- [Information shown]
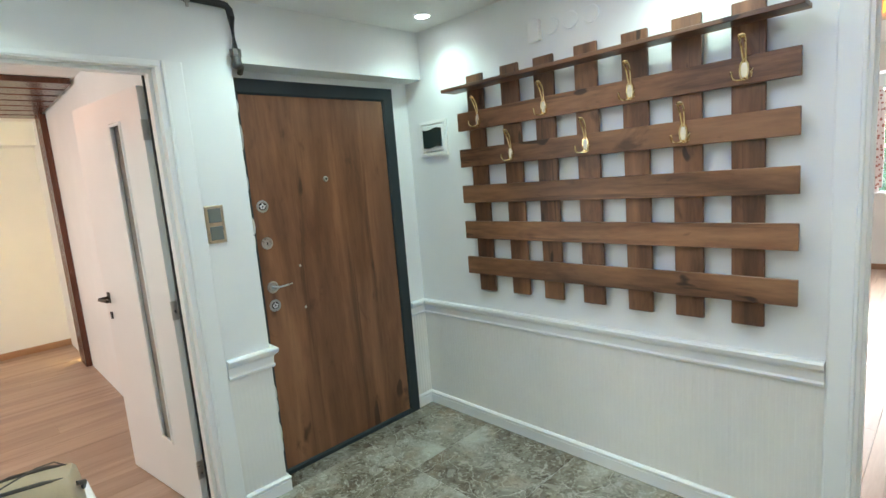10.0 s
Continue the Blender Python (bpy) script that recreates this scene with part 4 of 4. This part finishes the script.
def window(name, axis_x, facing, y0, y1, z0, z1, lights, film, sill_out):
    """A plastic window in a wall across x; facing: the way to the room."""
    t = thing(name, "plastic window with protective film still on its frame", "window", (axis_x, (y0 + y1) / 2, z0))
    tagged(t, "", "", "", "structure")
    half, h = (y1 - y0) / 2, z1 - z0
    bm = bmesh.new()
    prof = [(-0.03, 0.0), (0.03, 0.0), (0.03, 0.045), (0.018, 0.052), (-0.03, 0.052)]
    sweep(bm, [(0, -half, 0), (0, half, 0), (0, half, h), (0, -half, h)], (facing, 0, 0), prof if facing > 0 else [(u, v) for u, v in prof], True)
    part("window_frame", bm, UPVC, t, "white plastic profile")
    w = 2 * half / lights
    for i in range(lights):
        a = -half + i * w
        bm = bmesh.new()
        sash = i % 2 == (0 if facing > 0 else 1)
        if i:
            box(bm, -0.035, 0.035, a - 0.055, a + 0.055, 0.05, h - 0.05)
            part("mullion", bm, film, t)
        if sash:
            bm = bmesh.new()
            sweep(bm, [(0, a + 0.055, 0.055), (0, a + w - 0.055, 0.055), (0, a + w - 0.055, h - 0.055), (0, a + 0.055, h - 0.055)], (facing, 0, 0), [(-0.02, 0.0), (0.045, 0.0), (0.045, 0.070), (0.03, 0.080), (-0.02, 0.080)], True)
            part("sash", bm, film, t)
        bm = a_box(-0.006, 0.006, a + 0.04, a + w - 0.04, 0.045, h - 0.045)
        g = part("pane", bm, GLASS, t, "clear glass pane")
        g.visible_shadow = False
    bm = a_box(0.0 if facing > 0 else -sill_out, sill_out if facing > 0 else 0.0, -half - 0.03, half + 0.03, -0.03, -0.002, 0.004)
    part("window_sill", bm, TRIM, t, "white marble-look sill")
    return t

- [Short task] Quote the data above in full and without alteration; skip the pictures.

- [Reply to the task]
10.0 s
Continue the Blender Python (bpy) script that recreates this scene with part 4 of 4. This part finishes the script.
def window(name, axis_x, facing, y0, y1, z0, z1, lights, film, sill_out):
    """A plastic window in a wall across x; facing: the way to the room."""
    t = thing(name, "plastic window with protective film still on its frame", "window", (axis_x, (y0 + y1) / 2, z0))
    tagged(t, "", "", "", "structure")
    half, h = (y1 - y0) / 2, z1 - z0
    bm = bmesh.new()
    prof = [(-0.03, 0.0), (0.03, 0.0), (0.03, 0.045), (0.018, 0.052), (-0.03, 0.052)]
    sweep(bm, [(0, -half, 0), (0, half, 0), (0, half, h), (0, -half, h)], (facing, 0, 0), prof if facing > 0 else [(u, v) for u, v in prof], True)
    part("window_frame", bm, UPVC, t, "white plastic profile")
    w = 2 * half / lights
    for i in range(lights):
        a = -half + i * w
        bm = bmesh.new()
        sash = i % 2 == (0 if facing > 0 else 1)
        if i:
            box(bm, -0.035, 0.035, a - 0.055, a + 0.055, 0.05, h - 0.05)
            part("mullion", bm, film, t)
        if sash:
            bm = bmesh.new()
            sweep(bm, [(0, a + 0.055, 0.055), (0, a + w - 0.055, 0.055), (0, a + w - 0.055, h - 0.055), (0, a + 0.055, h - 0.055)], (facing, 0, 0), [(-0.02, 0.0), (0.045, 0.0), (0.045, 0.070), (0.03, 0.080), (-0.02, 0.080)], True)
            part("sash", bm, film, t)
        bm = a_box(-0.006, 0.006, a + 0.04, a + w - 0.04, 0.045, h - 0.045)
        g = part("pane", bm, GLASS, t, "clear glass pane")
        g.visible_shadow = False
    bm = a_box(0.0 if facing > 0 else -sill_out, sill_out if facing > 0 else 0.0, -half - 0.03, half + 0.03, -0.03, -0.002, 0.004)
    part("window_sill", bm, TRIM, t, "white marble-look sill")
    return t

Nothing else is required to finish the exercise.